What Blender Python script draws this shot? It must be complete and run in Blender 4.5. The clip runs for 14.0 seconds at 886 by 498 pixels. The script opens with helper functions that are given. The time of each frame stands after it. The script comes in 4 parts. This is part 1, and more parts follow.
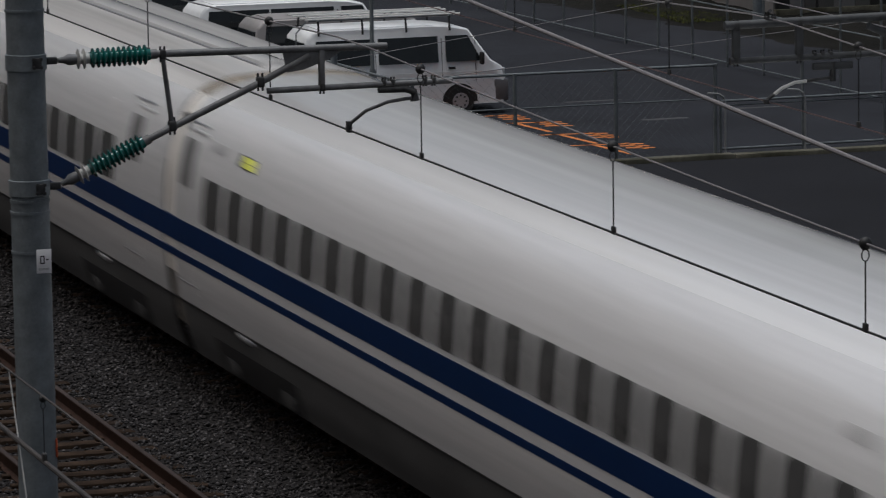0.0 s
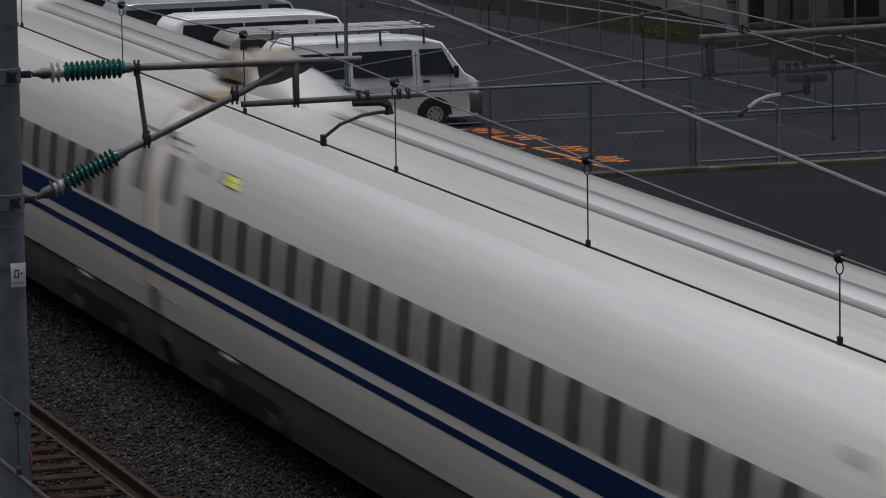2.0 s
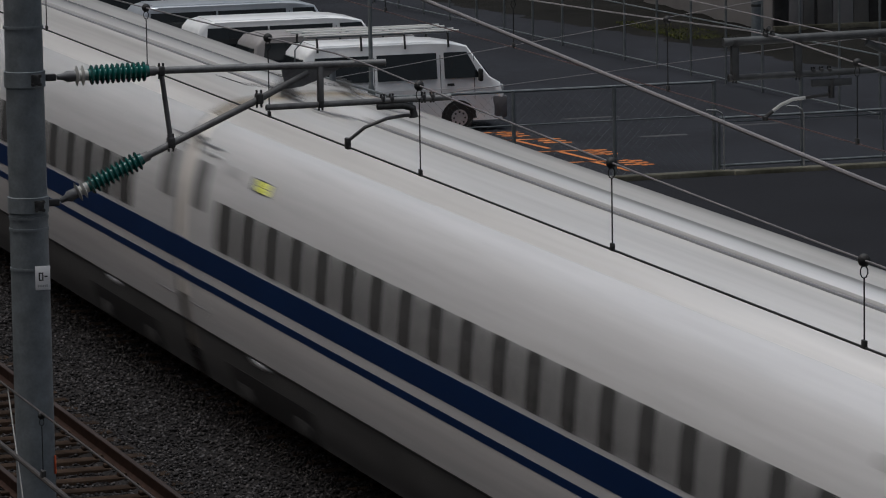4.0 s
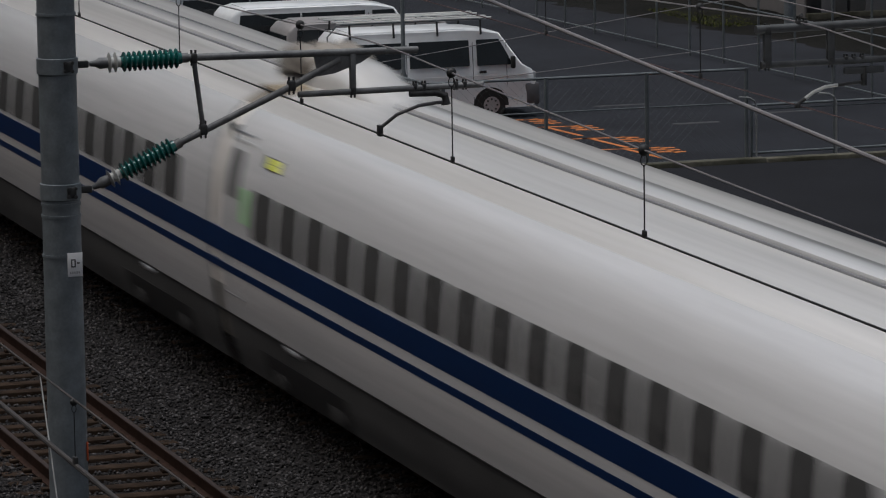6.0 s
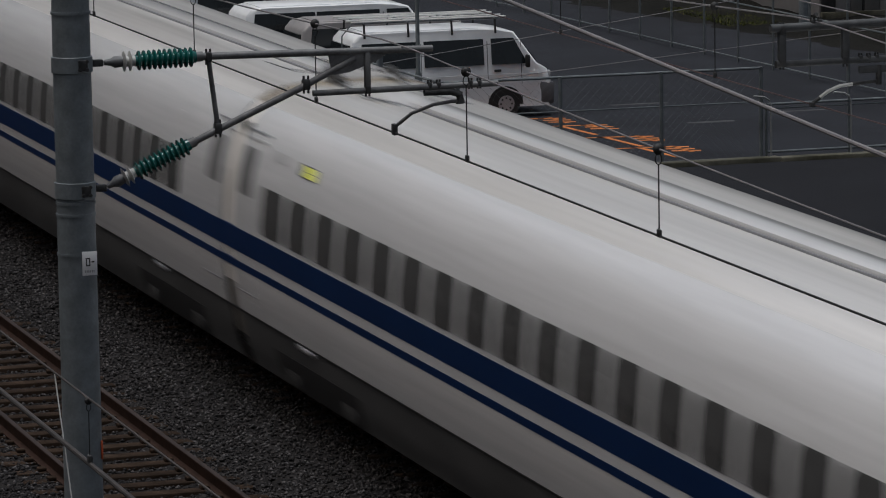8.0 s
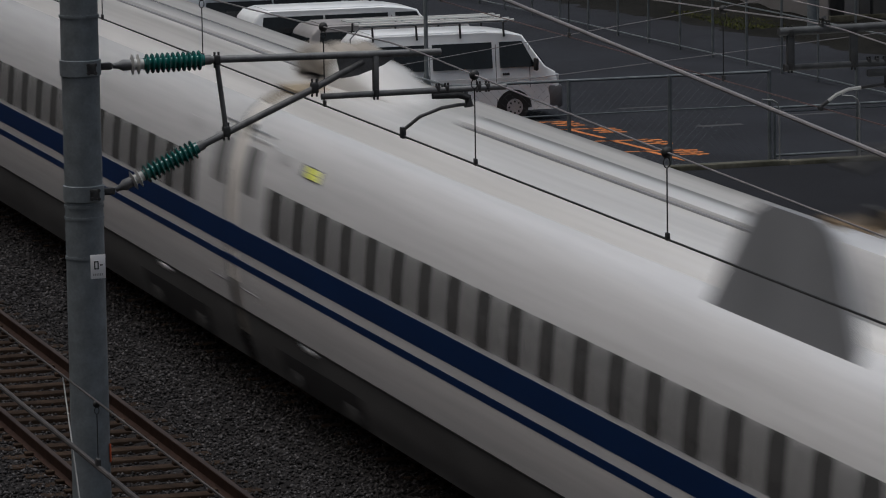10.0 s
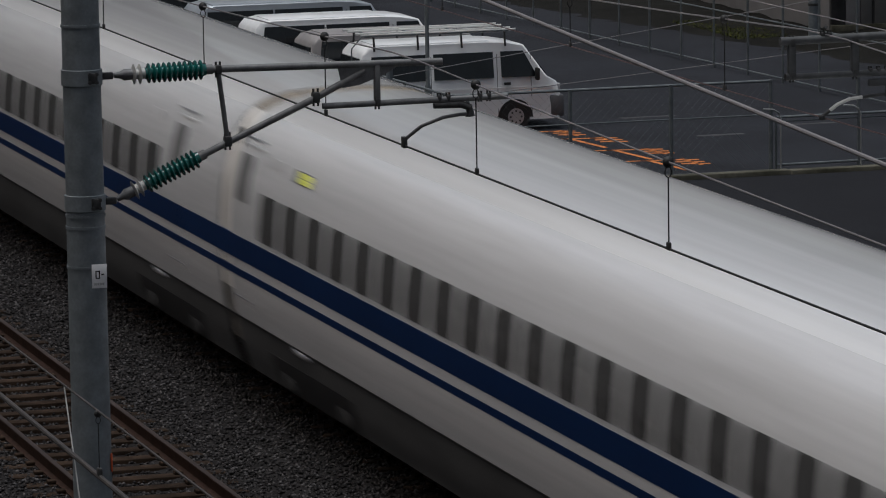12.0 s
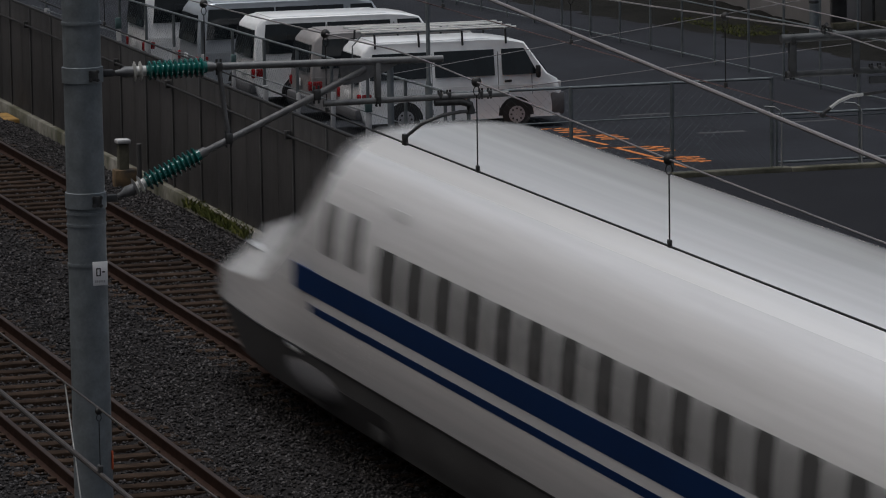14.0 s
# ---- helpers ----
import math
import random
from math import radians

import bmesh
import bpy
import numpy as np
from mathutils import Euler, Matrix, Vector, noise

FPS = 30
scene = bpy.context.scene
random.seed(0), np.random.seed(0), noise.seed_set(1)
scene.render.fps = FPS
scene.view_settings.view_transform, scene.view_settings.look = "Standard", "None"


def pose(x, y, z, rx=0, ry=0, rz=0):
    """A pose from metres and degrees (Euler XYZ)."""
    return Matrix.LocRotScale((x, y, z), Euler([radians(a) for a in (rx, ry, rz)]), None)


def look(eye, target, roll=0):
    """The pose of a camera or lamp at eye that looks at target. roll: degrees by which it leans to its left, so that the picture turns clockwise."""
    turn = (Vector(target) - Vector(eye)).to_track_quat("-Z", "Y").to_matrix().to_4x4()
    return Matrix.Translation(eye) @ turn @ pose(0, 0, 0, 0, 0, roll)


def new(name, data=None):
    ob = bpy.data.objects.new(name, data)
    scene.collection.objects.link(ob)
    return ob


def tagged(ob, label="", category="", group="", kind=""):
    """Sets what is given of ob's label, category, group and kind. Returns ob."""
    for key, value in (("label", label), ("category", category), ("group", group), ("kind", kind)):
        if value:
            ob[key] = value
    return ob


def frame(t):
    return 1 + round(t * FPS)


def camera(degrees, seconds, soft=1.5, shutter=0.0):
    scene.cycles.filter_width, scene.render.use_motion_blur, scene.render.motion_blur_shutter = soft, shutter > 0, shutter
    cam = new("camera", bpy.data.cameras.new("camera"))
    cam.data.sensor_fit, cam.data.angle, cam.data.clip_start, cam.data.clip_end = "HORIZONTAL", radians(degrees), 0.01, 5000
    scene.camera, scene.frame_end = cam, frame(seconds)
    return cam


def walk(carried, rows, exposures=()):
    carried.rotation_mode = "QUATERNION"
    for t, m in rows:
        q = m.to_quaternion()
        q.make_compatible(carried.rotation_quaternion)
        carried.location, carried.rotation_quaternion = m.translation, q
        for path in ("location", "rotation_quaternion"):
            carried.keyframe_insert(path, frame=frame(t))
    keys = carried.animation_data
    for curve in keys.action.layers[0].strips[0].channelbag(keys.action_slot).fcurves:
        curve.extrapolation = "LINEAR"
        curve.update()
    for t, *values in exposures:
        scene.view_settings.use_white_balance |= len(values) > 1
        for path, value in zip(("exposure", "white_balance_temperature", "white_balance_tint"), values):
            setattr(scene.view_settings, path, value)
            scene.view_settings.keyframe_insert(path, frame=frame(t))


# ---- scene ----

# The camera stands still on an overpass and pans a little by hand.
EYE = Vector((0.0, -15.215, 9.797))
YAW, DIP, LEAN, FOCAL = 0.2912, 0.1433, -0.0163, 8000.0


def aim(dx, dy):
    """The camera's pose when the picture is shifted by dx, dy against the last one."""
    yaw, dip = YAW - dx / FOCAL, DIP - dy / FOCAL
    f = Vector((-math.cos(yaw) * math.cos(dip), math.sin(yaw) * math.cos(dip), -math.sin(dip)))
    r = Vector((math.sin(yaw), math.cos(yaw), 0))
    u = r.cross(f)
    c, s = math.cos(LEAN), math.sin(LEAN)
    a, b = r * c + u * s, u * c - r * s
    m = Matrix(((a.x, b.x, -f.x, EYE.x), (a.y, b.y, -f.y, EYE.y), (a.z, b.z, -f.z, EYE.z), (0, 0, 0, 1)))
    return m


cam = camera(math.degrees(2 * math.atan(784 / FOCAL)), 14.0, soft=1.05, shutter=0.74)
PAN = [(0.0, -99.5, -24.5), (0.5, -130.9, -16.8), (1.0, -134.7, -10.7), (1.5, -147, -4.6), (2.0, -145.5, -1.5),
       (2.5, -144, 5.5), (3.0, -130.1, 6.1), (5.5, -62, -6.5), (6.0, -44.4, -16.8), (6.5, -32.1, -23), (7.0, -26, -20.2),
       (9.5, -7.6, -16.8), (10.0, -3.6, -12.3), (10.5, -9.2, -3), (11.0, -9.2, 2.8), (11.5, -9.0, 3.3), (12.0, -1.5, 4.6),
       (12.5, 0, 7.7), (13.0, -3.9, 7.2), (13.5, -1.6, 0.5), (14.0, 0, 0)]
walk(cam, [(t, aim(dx, dy)) for t, dx, dy in PAN])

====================

▸ **Description of the task**: Using the material above, set down every line exactly, but skip the pictures.

▸ **Correct result**:
What Blender Python script draws this shot? It must be complete and run in Blender 4.5. The clip runs for 14.0 seconds at 886 by 498 pixels. The script opens with helper functions that are given. The time of each frame stands after it. The script comes in 4 parts. This is part 1, and more parts follow.
0.0 s
2.0 s
4.0 s
6.0 s
8.0 s
10.0 s
12.0 s
14.0 s
# ---- helpers ----
import math
import random
from math import radians

import bmesh
import bpy
import numpy as np
from mathutils import Euler, Matrix, Vector, noise

FPS = 30
scene = bpy.context.scene
random.seed(0), np.random.seed(0), noise.seed_set(1)
scene.render.fps = FPS
scene.view_settings.view_transform, scene.view_settings.look = "Standard", "None"


def pose(x, y, z, rx=0, ry=0, rz=0):
    """A pose from metres and degrees (Euler XYZ)."""
    return Matrix.LocRotScale((x, y, z), Euler([radians(a) for a in (rx, ry, rz)]), None)


def look(eye, target, roll=0):
    """The pose of a camera or lamp at eye that looks at target. roll: degrees by which it leans to its left, so that the picture turns clockwise."""
    turn = (Vector(target) - Vector(eye)).to_track_quat("-Z", "Y").to_matrix().to_4x4()
    return Matrix.Translation(eye) @ turn @ pose(0, 0, 0, 0, 0, roll)


def new(name, data=None):
    ob = bpy.data.objects.new(name, data)
    scene.collection.objects.link(ob)
    return ob


def tagged(ob, label="", category="", group="", kind=""):
    """Sets what is given of ob's label, category, group and kind. Returns ob."""
    for key, value in (("label", label), ("category", category), ("group", group), ("kind", kind)):
        if value:
            ob[key] = value
    return ob


def frame(t):
    return 1 + round(t * FPS)


def camera(degrees, seconds, soft=1.5, shutter=0.0):
    scene.cycles.filter_width, scene.render.use_motion_blur, scene.render.motion_blur_shutter = soft, shutter > 0, shutter
    cam = new("camera", bpy.data.cameras.new("camera"))
    cam.data.sensor_fit, cam.data.angle, cam.data.clip_start, cam.data.clip_end = "HORIZONTAL", radians(degrees), 0.01, 5000
    scene.camera, scene.frame_end = cam, frame(seconds)
    return cam


def walk(carried, rows, exposures=()):
    carried.rotation_mode = "QUATERNION"
    for t, m in rows:
        q = m.to_quaternion()
        q.make_compatible(carried.rotation_quaternion)
        carried.location, carried.rotation_quaternion = m.translation, q
        for path in ("location", "rotation_quaternion"):
            carried.keyframe_insert(path, frame=frame(t))
    keys = carried.animation_data
    for curve in keys.action.layers[0].strips[0].channelbag(keys.action_slot).fcurves:
        curve.extrapolation = "LINEAR"
        curve.update()
    for t, *values in exposures:
        scene.view_settings.use_white_balance |= len(values) > 1
        for path, value in zip(("exposure", "white_balance_temperature", "white_balance_tint"), values):
            setattr(scene.view_settings, path, value)
            scene.view_settings.keyframe_insert(path, frame=frame(t))


# ---- scene ----

# The camera stands still on an overpass and pans a little by hand.
EYE = Vector((0.0, -15.215, 9.797))
YAW, DIP, LEAN, FOCAL = 0.2912, 0.1433, -0.0163, 8000.0


def aim(dx, dy):
    """The camera's pose when the picture is shifted by dx, dy against the last one."""
    yaw, dip = YAW - dx / FOCAL, DIP - dy / FOCAL
    f = Vector((-math.cos(yaw) * math.cos(dip), math.sin(yaw) * math.cos(dip), -math.sin(dip)))
    r = Vector((math.sin(yaw), math.cos(yaw), 0))
    u = r.cross(f)
    c, s = math.cos(LEAN), math.sin(LEAN)
    a, b = r * c + u * s, u * c - r * s
    m = Matrix(((a.x, b.x, -f.x, EYE.x), (a.y, b.y, -f.y, EYE.y), (a.z, b.z, -f.z, EYE.z), (0, 0, 0, 1)))
    return m


cam = camera(math.degrees(2 * math.atan(784 / FOCAL)), 14.0, soft=1.05, shutter=0.74)
PAN = [(0.0, -99.5, -24.5), (0.5, -130.9, -16.8), (1.0, -134.7, -10.7), (1.5, -147, -4.6), (2.0, -145.5, -1.5),
       (2.5, -144, 5.5), (3.0, -130.1, 6.1), (5.5, -62, -6.5), (6.0, -44.4, -16.8), (6.5, -32.1, -23), (7.0, -26, -20.2),
       (9.5, -7.6, -16.8), (10.0, -3.6, -12.3), (10.5, -9.2, -3), (11.0, -9.2, 2.8), (11.5, -9.0, 3.3), (12.0, -1.5, 4.6),
       (12.5, 0, 7.7), (13.0, -3.9, 7.2), (13.5, -1.6, 0.5), (14.0, 0, 0)]
walk(cam, [(t, aim(dx, dy)) for t, dx, dy in PAN])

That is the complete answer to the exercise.